Car camping 101: How to sleep in your car this summer

Whether it be chasing swell, or chasing festivals, having a dialed car sleeping setup will have you on the move this summer. PHOTO: Kade Krichko

Whether it be chasing swell, or chasing festivals, having a dialed car sleeping setup will have you on the move (for cheap) this summer. Photo: Kade Krichko

Call us the #wanderlust generation, but it seems like anyone and everyone is yearning for a life on the road these days. One of the latest trends of the Wandering Age has been living out of a tricked-out van or RV as you travel the world.

#Vanlife has especially caught on in North America, where large stretches of open highway hold a treasure trove of marked and unmarked adventures, now suddenly just beyond the steering wheel.

But that “van dream” can be pretty dang expensive, with many mobile van homes coming in around $50,000 before any of the custom additions.

The truth of the matter is that traveling and living out of your rig is no new phenomenon, and certainly doesn’t require a specialty van or RV. Living out of your car might not be as glamorous as that Instagram account you’ve been following with the guy, gal and dog living out of their Vanagon and traveling California’s Highway 1. But remember, the vehicle is simply the vessel for adventure, not the adventure itself.
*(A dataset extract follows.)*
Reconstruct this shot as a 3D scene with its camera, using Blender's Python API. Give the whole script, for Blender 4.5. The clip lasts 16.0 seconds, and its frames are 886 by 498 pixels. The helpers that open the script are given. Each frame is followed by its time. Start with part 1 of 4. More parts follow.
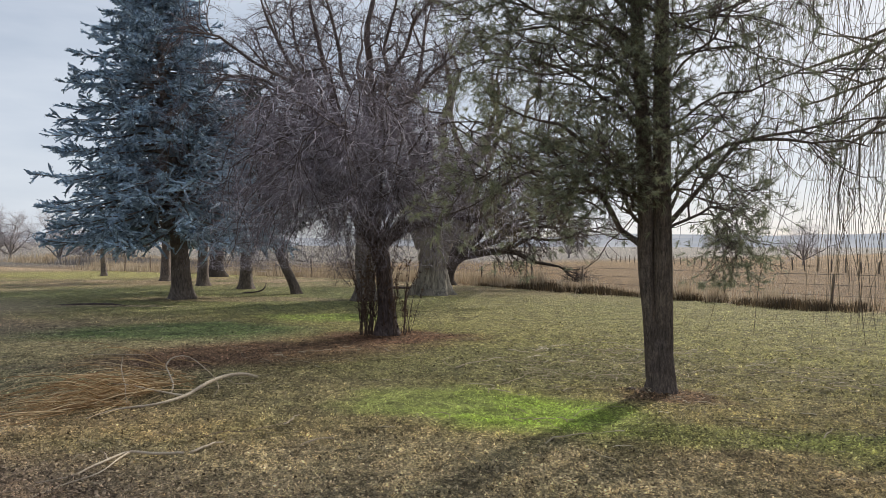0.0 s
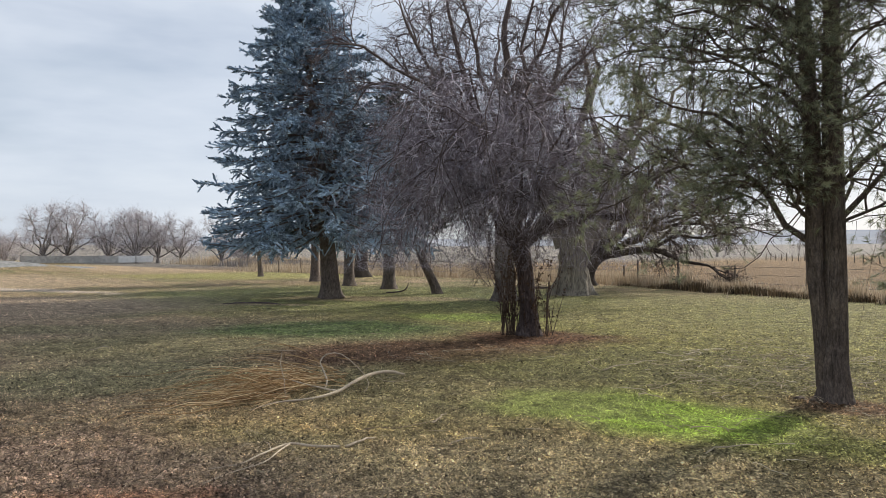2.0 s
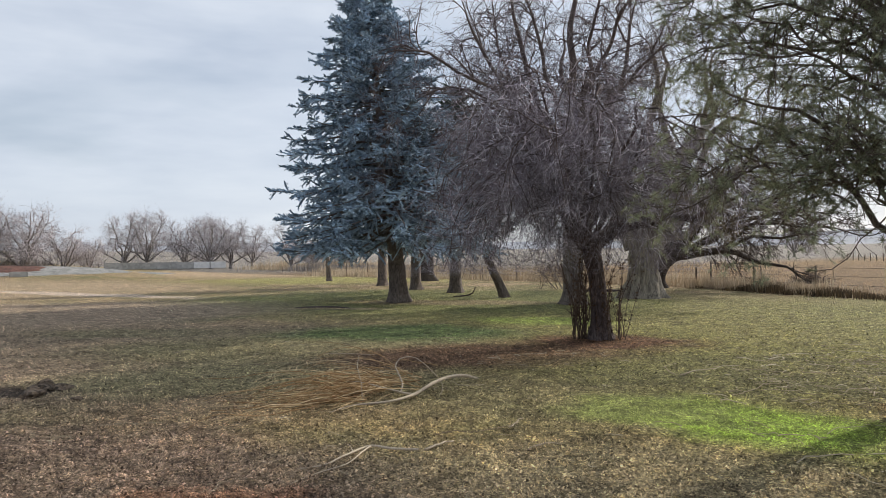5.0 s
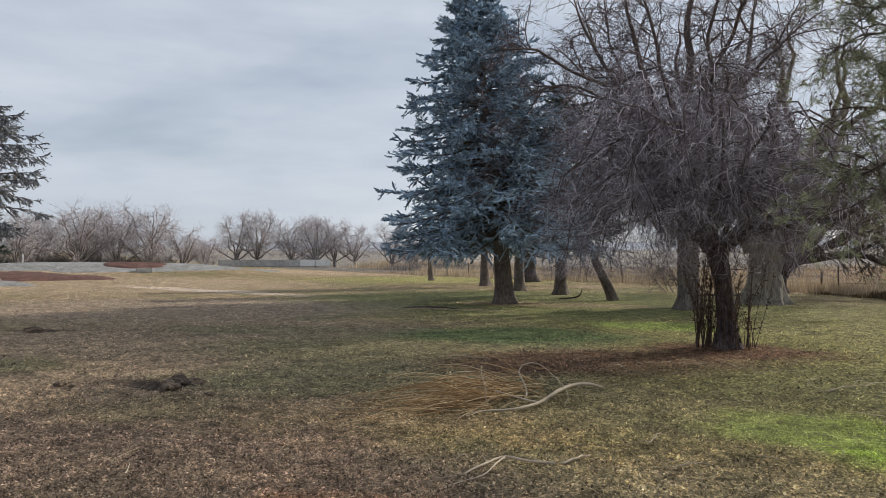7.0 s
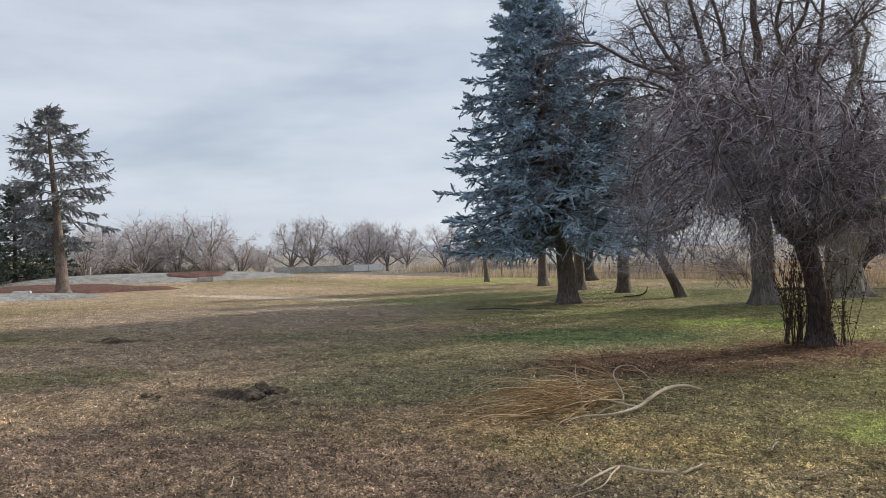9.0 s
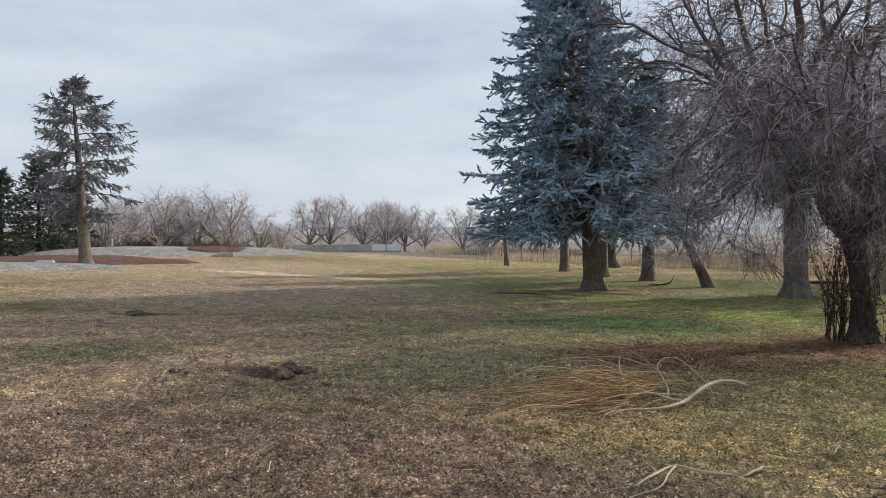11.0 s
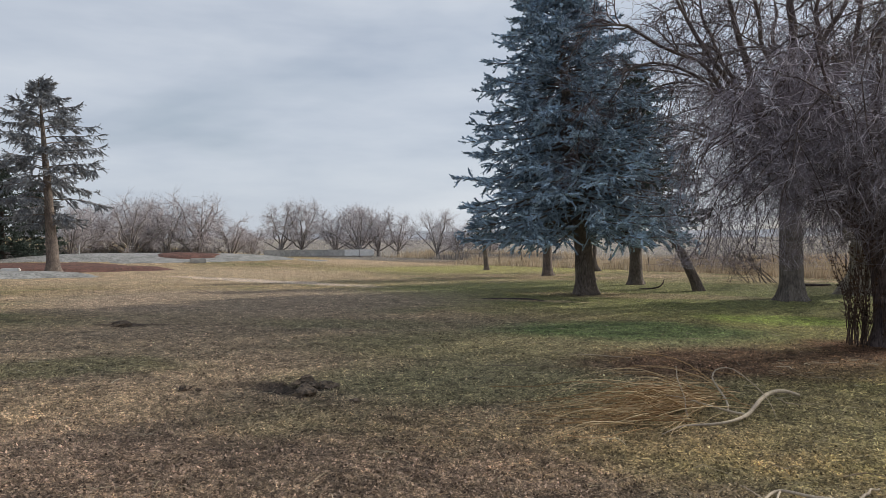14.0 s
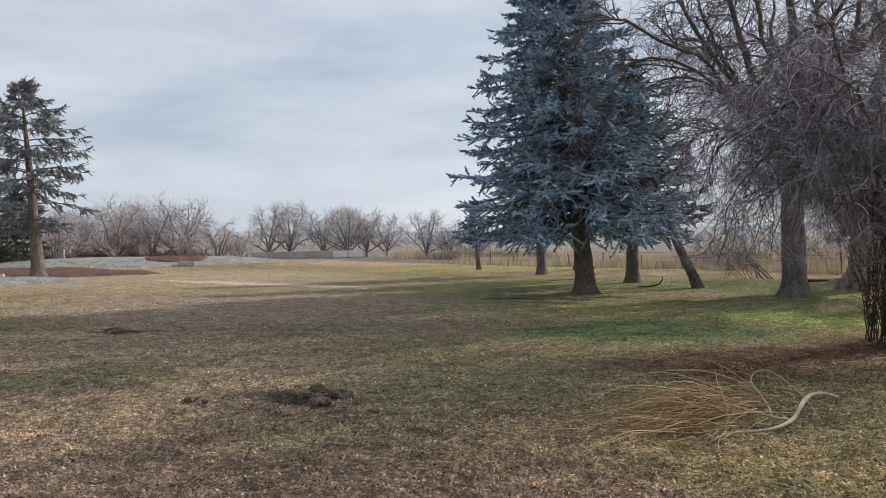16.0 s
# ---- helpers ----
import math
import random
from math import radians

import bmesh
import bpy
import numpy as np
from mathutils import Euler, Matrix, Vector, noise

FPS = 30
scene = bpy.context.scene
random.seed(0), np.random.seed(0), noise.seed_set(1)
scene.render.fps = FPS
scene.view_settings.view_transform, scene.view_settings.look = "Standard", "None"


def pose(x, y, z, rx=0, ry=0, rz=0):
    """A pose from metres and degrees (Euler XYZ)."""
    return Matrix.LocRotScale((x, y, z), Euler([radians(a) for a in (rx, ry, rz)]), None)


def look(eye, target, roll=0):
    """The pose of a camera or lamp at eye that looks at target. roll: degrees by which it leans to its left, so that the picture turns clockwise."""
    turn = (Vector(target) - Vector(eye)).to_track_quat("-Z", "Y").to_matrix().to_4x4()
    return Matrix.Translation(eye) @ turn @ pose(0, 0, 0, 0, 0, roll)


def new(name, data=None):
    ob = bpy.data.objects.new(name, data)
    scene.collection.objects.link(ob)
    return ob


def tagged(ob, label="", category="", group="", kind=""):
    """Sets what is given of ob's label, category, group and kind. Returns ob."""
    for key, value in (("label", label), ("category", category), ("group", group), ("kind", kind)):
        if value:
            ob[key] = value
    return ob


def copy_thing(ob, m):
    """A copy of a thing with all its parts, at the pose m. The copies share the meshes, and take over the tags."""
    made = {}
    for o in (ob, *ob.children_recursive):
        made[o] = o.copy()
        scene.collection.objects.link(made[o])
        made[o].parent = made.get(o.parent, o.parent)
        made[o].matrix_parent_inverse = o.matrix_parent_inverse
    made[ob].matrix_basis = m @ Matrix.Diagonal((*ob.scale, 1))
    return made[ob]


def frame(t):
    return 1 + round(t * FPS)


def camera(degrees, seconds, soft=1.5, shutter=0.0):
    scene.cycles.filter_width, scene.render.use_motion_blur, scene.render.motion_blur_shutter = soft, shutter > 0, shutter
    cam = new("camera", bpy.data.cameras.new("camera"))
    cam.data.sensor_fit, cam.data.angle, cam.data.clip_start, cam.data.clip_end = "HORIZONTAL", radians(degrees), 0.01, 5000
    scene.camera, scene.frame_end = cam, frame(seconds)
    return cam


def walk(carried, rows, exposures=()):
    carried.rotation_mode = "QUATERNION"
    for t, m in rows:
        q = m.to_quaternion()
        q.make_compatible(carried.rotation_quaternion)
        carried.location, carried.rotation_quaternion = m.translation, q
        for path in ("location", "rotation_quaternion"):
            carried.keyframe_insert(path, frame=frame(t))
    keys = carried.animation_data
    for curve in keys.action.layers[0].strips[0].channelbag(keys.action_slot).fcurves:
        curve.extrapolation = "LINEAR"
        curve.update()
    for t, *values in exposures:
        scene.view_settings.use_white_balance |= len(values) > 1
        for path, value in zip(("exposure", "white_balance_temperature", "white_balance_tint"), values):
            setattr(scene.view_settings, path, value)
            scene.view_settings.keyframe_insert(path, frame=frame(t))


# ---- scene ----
cam = camera(64.6, 16.0, soft=0.6)
PATH = [
    (0, (1.736, 1.457, 1.615), (1.559, 3.449, 1.627), 0.3),
    (0.5, (1.714, 1.528, 1.613), (1.405, 3.504, 1.637), 0.1),
    (1, (1.698, 1.54, 1.601), (1.244, 3.488, 1.624), 0.3),
    (1.5, (1.67, 1.527, 1.596), (1.14, 3.456, 1.61), 0.1),
    (2, (1.645, 1.511, 1.611), (1.086, 3.431, 1.623), -0.2),
    (2.5, (1.645, 1.51, 1.609), (1.047, 3.418, 1.622), -0.3),
    (3, (1.647, 1.499, 1.613), (1.01, 3.395, 1.628), -0.5),
    (3.5, (1.636, 1.491, 1.614), (0.963, 3.374, 1.634), -0.6),
    (4, (1.626, 1.494, 1.613), (0.925, 3.367, 1.637), -0.5),
    (4.2, (1.623, 1.489, 1.615), (0.912, 3.358, 1.639), -0.6),
    (6.3, (1.308, 1.402, 1.667), (0.481, 3.223, 1.687), -0.2),
    (6.5, (1.266, 1.44, 1.677), (0.387, 3.236, 1.701), -0.3),
    (7, (1.18, 1.498, 1.662), (0.199, 3.24, 1.687), -0.2),
    (7.5, (1.056, 1.462, 1.659), (0.026, 3.176, 1.682), -0.2),
    (8, (0.903, 1.427, 1.682), (-0.139, 3.134, 1.702), -1.7),
    (8.5, (0.795, 1.426, 1.677), (-0.258, 3.126, 1.696), -2.1),
    (9, (0.701, 1.496, 1.67), (-0.4, 3.165, 1.702), -1.9),
    (9.2, (0.673, 1.466, 1.673), (-0.45, 3.121, 1.699), -1.4),
    (11.3, (0.187, 1.593, 1.671), (-0.945, 3.242, 1.645), 0.1),
    (11.5, (0.083, 1.575, 1.661), (-1.033, 3.235, 1.631), 0.2),
    (12, (-0.096, 1.538, 1.661), (-1.193, 3.208, 1.592), -0.1),
    (12.5, (-0.243, 1.49, 1.681), (-1.314, 3.176, 1.575), -0.4),
    (13, (-0.336, 1.498, 1.683), (-1.389, 3.195, 1.579), -0.5),
    (13.5, (-0.458, 1.56, 1.698), (-1.514, 3.259, 1.686), -0.6),
    (14, (-0.587, 1.595, 1.686), (-1.654, 3.286, 1.68), -0.5),
    (14.5, (-0.761, 1.577, 1.699), (-1.829, 3.267, 1.707), -0.5),
    (15, (-0.89, 1.579, 1.703), (-1.945, 3.278, 1.702), -0.6),
    (15.5, (-1.018, 1.669, 1.691), (-2.06, 3.376, 1.687), -0.9),
    (16, (-1.103, 1.746, 1.696), (-2.138, 3.457, 1.689), -1.2),
]
walk(cam, [(t, look(eye, aim, roll)) for t, eye, aim, roll in PATH],
     [(0, 0.0), (1, 0.02), (2, 0.12), (4, 0.11), (6.5, 0.05), (7.0, -0.12), (7.5, -0.14), (8.5, -0.04), (9, 0.02), (11.5, 0.04), (12.5, 0.05), (13.0, 0.04), (13.5, -0.08), (14.0, -0.16), (14.5, -0.18), (15.0, -0.18), (15.5, -0.07), (16, -0.02)])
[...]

To help facilitate the process, we threw together a quick and easy guide to sleeping in your every day car, just so (van or not) when the open road beckons, you’re ready to heed the call.

Get your bed off the ground

Nights get a little cold out there on the road, especially if your travels take you through the mountains or out into the desert. A warm sleeping bag helps, but the real trick is to put a layer between you and your car bed.

In an ideal world, a custom-built platform would do the trick, but for those of us on the go and on a budget, an air mattress, camping pad, or even yoga mat will be the difference between a cold night’s shiverfest and a good night’s sleep.

Crack a window

No, cracking a window isn’t just for your inevitable bubble belly after eating that last chili dog, it actually serves a practical purpose.

By getting some airflow, you’ll eliminate the condensation buildup on the inside of your windows, helping the car dry out and making the next day’s getaway a piece of cake. It might let in a little cold air, but nothing your sleeping bag and a layer of warm clothes can’t handle. Note: This may be one of the most underrated tricks in the game.

Make curtains

For the homemakers out there, making a set of curtains is your chance to really set yourself apart from the rest of the dirtbags. It’s also a really important way to ensure the smallest smidge of privacy while on the road.

Prevent nosey neighbors from disturbing your beauty rest by rigging up some small kitchen curtains on a bungee and placing them around your windows before bed. You can also cut out cardboard to the shape of your windows to block out the light and any wayward onlookers. A little privacy can go a long way.

Find a way to dry your gear

Car camping is all grand and dandy until you slip into a creek in your last pair of dry underwear before a six-hour drive between Moab and Salt Lake City.

Keeping things dry on the road is often the difference between an all-time excursion and a regrettable disaster. Have a way to hang your clothes, or prep to let things dry on your dashboard or back window. If you’re in transit, jam your clothes in the window and give them a quick dry at 95 (err) … 65 mph.

Know where you can park

This one is key. The idea of the open road is a novel one, but doesn’t necessarily apply to parking and sleeping in your car.

To avoid waking up to a fat ticket and a flashlight in your face, study up on overnight parking options along your route. Walmart typically allows overnight RV and traveler parking, as do many truck stops. Note: Truck stops are loud and will have large rigs coming and going all night.

BLM and other public lands are usually fair game for pulling off the road and taking a snooze, as well. And there’s even a Public Lands app, that can help you figure out where to park it.

Storage is the key to a happy (car) home

Make your life easy and invest in your storage setup before hitting the road. It’s amazing how much space you save with a few well-placed bins, and when space is in short supply, these bins are your best road buddies.

Rubbermaid makes a series of bin sizes that fit just about any car camping situation, and often lock to reduce the smell of your used gear. Just because you’re car camping, doesn’t mean you need to smell like it.

Bring Toilet Paper

This should go without saying, but where you’re going, toilets aren’t exactly in close proximity. Even if you do find a porcelain throne on your travels, chances are that puppy is not going to have the paper accoutrement you’re used to. Bring your own TP. Or better yet, a box of baby wipes, to finish the job and keep you feeling fresh mile after mile.

Have a car kitchen setup

It doesn’t need to be fancy, but be realistic about your cooking abilities on the road — there likely isn’t going to be a Keurig around every corner. Simple propane burners and stoves are cheap and great for preparing anything and everything, whether it be the morning coffee or a quick pasta dinner.

Cut down on waste by having a reusable dining setup (most outdoors stores will have these pre-packaged) and use your cooking pot as your dishwasher post chow-down. Most importantly, find a setup that works for you and stick with it. It’s a long road out there, and it’s a whole lot more fun on a full stomach.